Schon der Stress mit Updates ist ein Punkt, denn man so nicht stehen lassen kann, denn etwaige Schulungen für neue Softwareversionen werden weiterhin fällig werden. Aber dies ist nicht der einzige Punkt, der von den Propheten des Cloud Computing schön geredet wird, denn es gibt so einige Schwachstellen:

  • Interne Daten (Betriebsgeheimnisse…) werden auf externen EDV-Anlagen verarbeitet und gespeichert (Zugriffssicherheit)
  • Man gibt internes EDV-Wissen frei, da eine EDV-Abteilung evtl. komplett aufgelöst wird (Ausbluten des internen Know-Hows)
  • somit hat man auch kein internes Wissen mehr im Haus „Frau Müller hat ein Problem mit Excel“
  • Ein Weg zurück scheint nahezu unmöglich, wenn erstmal keine Server und IT-Mitarbeiter im Haus sind (Geknebelt)
  • Der Kunde ist auf „Gedeih und Verderb“ dem Anbieter seiner Lösung ausgeliefert, was Softwarestände angeht (Remember PHP?)
  • Der Anbieter kann – aus Kostengründen – die Datenbestände auch in – vom Kunden – ungewünschten Ländern lagern. Dürfen US-Firmen ihre Daten im Iraq verarbeiten lassen? Wo stehen die Server? Globalisierung macht es möglich
  • Bei einem Ausfall der Internetanbindung können die Mitarbeiter nach Hause gehen. Redundant geführte und schnelle Leitungen sind preisintensiv.

Wer also die Buzzwords Cloud Computing oder auch nur „Software as a Service“ in seine Betrachtungen einzieht, die interne EDV mal so richtig auf Vordermann zu bringen, sollte SEHR genau überlegen, ob es langfristig wirklich ein Vorteil für das Unternehmen ist, seine Daten weitgehend auswärts zu verarbeiten.

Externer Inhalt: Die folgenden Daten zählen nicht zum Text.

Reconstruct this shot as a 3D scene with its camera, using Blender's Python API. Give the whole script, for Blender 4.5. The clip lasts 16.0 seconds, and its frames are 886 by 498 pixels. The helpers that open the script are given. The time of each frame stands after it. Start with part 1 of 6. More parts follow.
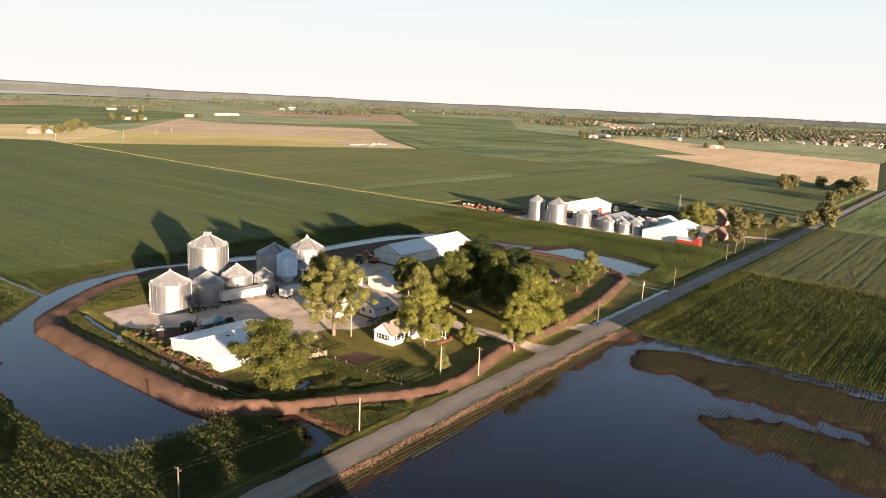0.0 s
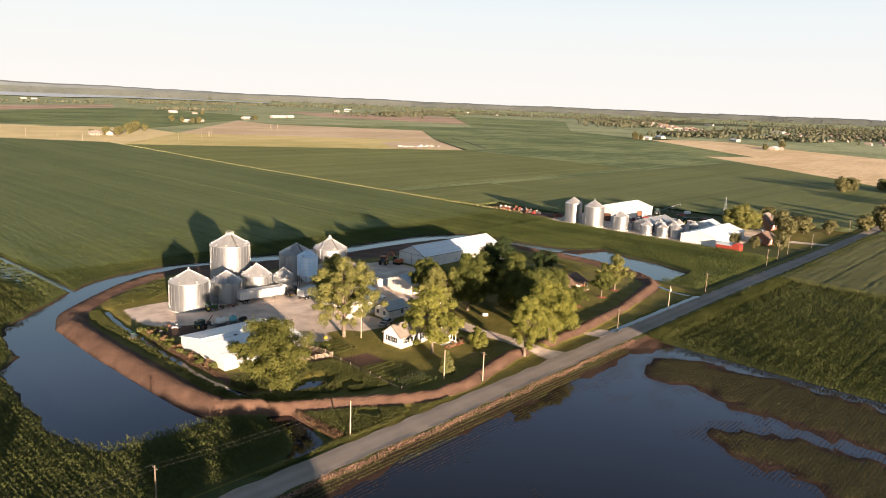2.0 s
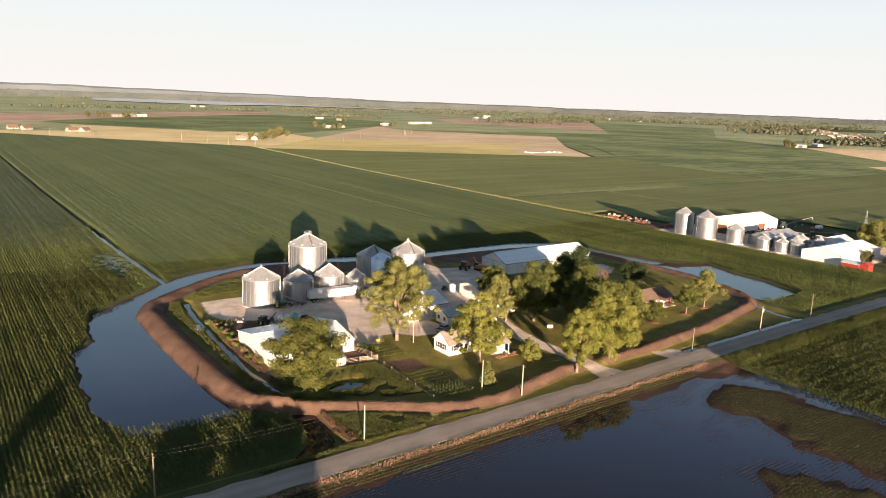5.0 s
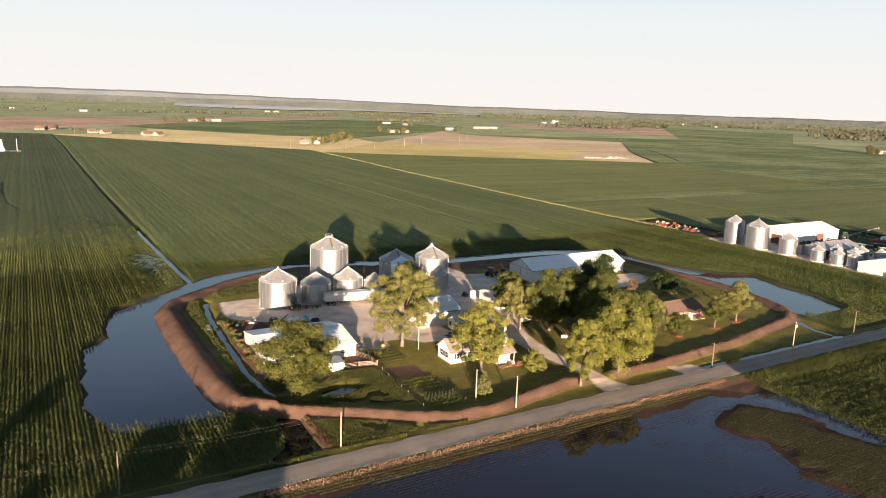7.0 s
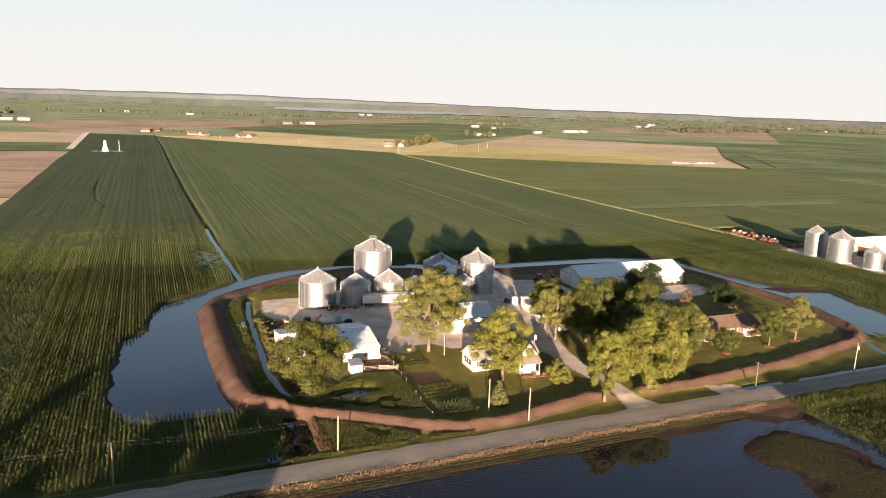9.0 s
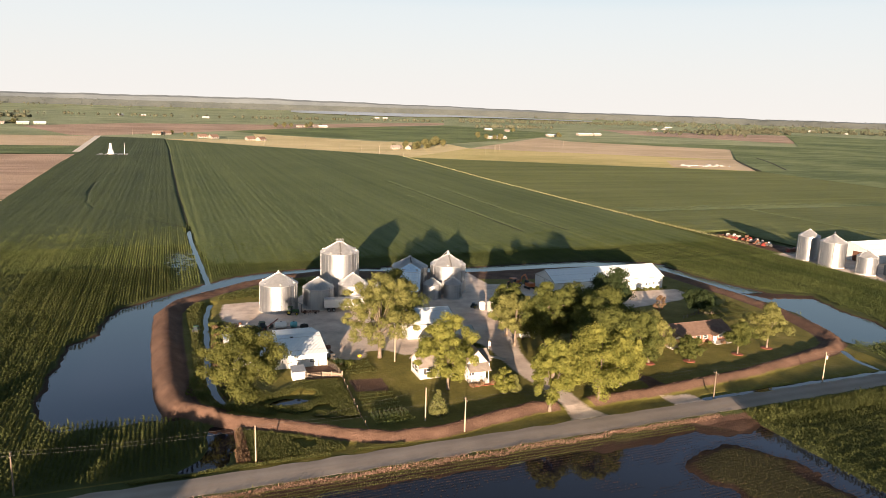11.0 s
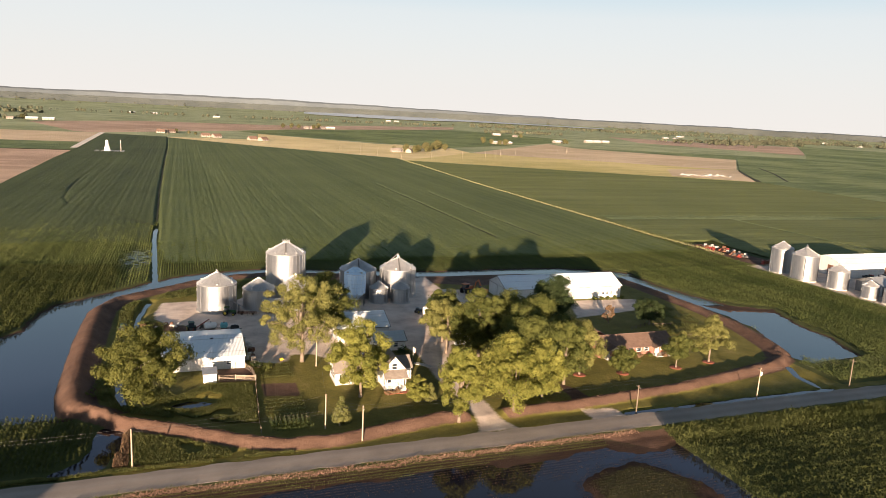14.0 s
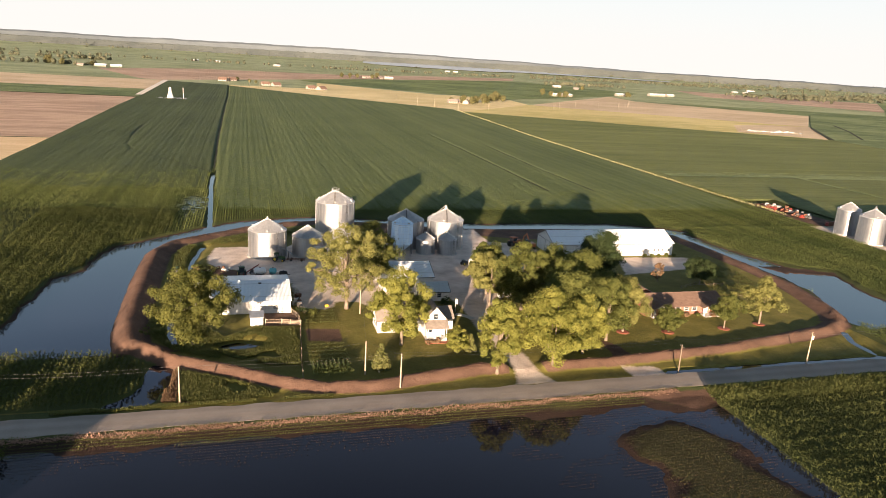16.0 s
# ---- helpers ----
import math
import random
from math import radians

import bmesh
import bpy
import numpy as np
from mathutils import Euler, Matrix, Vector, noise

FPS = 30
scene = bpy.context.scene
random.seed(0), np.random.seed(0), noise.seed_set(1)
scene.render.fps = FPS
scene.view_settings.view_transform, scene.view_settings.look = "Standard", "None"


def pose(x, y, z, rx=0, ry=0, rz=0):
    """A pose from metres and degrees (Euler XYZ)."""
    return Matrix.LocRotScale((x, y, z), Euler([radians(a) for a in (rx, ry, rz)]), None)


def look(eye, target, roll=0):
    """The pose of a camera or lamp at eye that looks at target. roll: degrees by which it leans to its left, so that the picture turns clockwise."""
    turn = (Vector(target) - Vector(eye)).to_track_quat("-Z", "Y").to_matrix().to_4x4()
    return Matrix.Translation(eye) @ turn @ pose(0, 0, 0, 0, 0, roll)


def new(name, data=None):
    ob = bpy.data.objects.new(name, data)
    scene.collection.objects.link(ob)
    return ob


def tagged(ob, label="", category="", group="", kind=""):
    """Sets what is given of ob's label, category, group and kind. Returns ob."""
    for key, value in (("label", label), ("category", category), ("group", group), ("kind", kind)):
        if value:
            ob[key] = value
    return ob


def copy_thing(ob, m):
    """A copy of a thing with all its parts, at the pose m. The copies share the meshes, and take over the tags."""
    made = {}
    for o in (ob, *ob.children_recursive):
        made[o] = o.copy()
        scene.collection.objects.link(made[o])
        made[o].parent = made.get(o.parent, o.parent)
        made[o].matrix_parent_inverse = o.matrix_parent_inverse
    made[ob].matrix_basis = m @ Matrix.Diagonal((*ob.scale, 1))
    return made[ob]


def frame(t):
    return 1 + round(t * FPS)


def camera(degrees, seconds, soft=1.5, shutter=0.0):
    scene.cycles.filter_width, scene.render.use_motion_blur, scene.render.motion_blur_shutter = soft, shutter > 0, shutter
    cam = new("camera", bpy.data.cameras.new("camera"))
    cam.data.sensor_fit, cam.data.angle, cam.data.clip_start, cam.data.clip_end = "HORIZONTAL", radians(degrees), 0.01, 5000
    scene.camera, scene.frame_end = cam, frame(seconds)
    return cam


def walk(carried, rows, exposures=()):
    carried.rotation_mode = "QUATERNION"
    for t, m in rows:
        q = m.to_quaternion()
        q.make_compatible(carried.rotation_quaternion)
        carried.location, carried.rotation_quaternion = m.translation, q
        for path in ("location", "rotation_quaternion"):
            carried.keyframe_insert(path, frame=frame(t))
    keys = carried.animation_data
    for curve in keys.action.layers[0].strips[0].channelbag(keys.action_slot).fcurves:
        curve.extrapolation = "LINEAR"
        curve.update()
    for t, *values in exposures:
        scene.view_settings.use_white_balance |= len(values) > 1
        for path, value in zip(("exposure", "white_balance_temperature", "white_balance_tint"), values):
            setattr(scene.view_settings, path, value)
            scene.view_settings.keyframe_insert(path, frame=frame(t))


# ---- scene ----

# camera: seconds, eye, heading to the left of +y, pitch up, lean
PATH = [
    (0, (-84.36, -83.26, 58.43), -51.912, -11.679, 2.551),
    (0.5, (-82.64, -84.63, 58.52), -51.077, -11.723, 2.487),
    (1, (-80.67, -86.21, 58.60), -48.716, -11.760, 2.421),
    (1.5, (-78.12, -88.09, 58.54), -47.449, -11.755, 2.316),
    (2, (-75.42, -89.71, 58.46), -47.433, -11.733, 2.291),
    (2.5, (-72.89, -91.26, 58.37), -46.218, -11.710, 2.245),
    (3, (-69.96, -92.98, 58.21), -41.956, -11.697, 2.181),
    (3.5, (-66.76, -94.82, 58.29), -40.690, -11.731, 2.152),
    (4, (-63.67, -96.89, 58.25), -40.624, -11.669, 2.092),
    (4.5, (-60.40, -98.42, 58.11), -39.371, -11.633, 2.059),
    (5, (-57.23, -99.88, 58.08), -36.046, -11.627, 2.033),
    (5.2, (-56.00, -100.55, 58.07), -34.351, -11.633, 2.096),
    (7.5, (-38.92, -106.11, 57.92), -29.054, -11.443, 1.903),
    (8, (-35.27, -107.22, 58.11), -26.506, -11.471, 1.849),
    (10.3, (-17.48, -109.45, 57.68), -21.445, -11.258, 1.860),
    (10.5, (-15.73, -109.54, 57.68), -21.429, -11.243, 1.773),
    (11, (-11.60, -109.90, 57.55), -21.408, -11.190, 1.771),
    (11.5, (-7.73, -110.45, 57.54), -20.831, -11.140, 1.799),
    (12, (-3.88, -110.97, 57.47), -20.830, -11.083, 1.813),
    (12.5, (-0.09, -111.53, 57.43), -20.842, -11.073, 1.816),
    (13, (3.46, -112.02, 57.40), -20.865, -10.977, 2.246),
    (13.5, (6.26, -112.41, 57.33), -20.853, -10.907, 2.598),
    (14, (8.17, -112.61, 57.26), -20.403, -10.871, 2.939),
    (14.5, (9.44, -112.68, 57.27), -16.068, -11.027, 3.218),
    (15, (10.34, -112.87, 57.20), -15.878, -10.990, 3.441),
    (15.5, (10.64, -112.97, 57.00), -15.886, -11.467, 3.487),
    (16, (10.78, -112.97, 57.04), -16.022, -14.906, 3.484),
]


cam = camera(63.8, 16.0, soft=0.35)


def aim(eye, yaw, pitch, lean):
    a, b = radians(yaw), radians(pitch)
    way = Vector((-math.sin(a) * math.cos(b), math.cos(a) * math.cos(b), math.sin(b)))
    return look(eye, Vector(eye) + way, lean)


walk(cam, [(t, aim(e, yaw, pitch, lean)) for t, e, yaw, pitch, lean in PATH], [(0.0, 1.75), (4.0, 1.72), (8.0, 1.68), (11.0, 1.65), (13.0, 1.61), (15.0, 1.58), (16.0, 1.78)])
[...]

Und das sage ich, der in einem Rechenzentrum arbeitet. Aber mein „Beruf“ ist es auch zu beraten und nicht nur möglichst schnell viel Geld zu verdienen. Manchmal sind Kunden sehr glücklich, wenn man sie davon abhält Dummheiten zu begehen, nur weil ein paar Grosse der Branche der meinung sind, noch ein bisschen mehr Geld mit Neuheiten zu verdienen.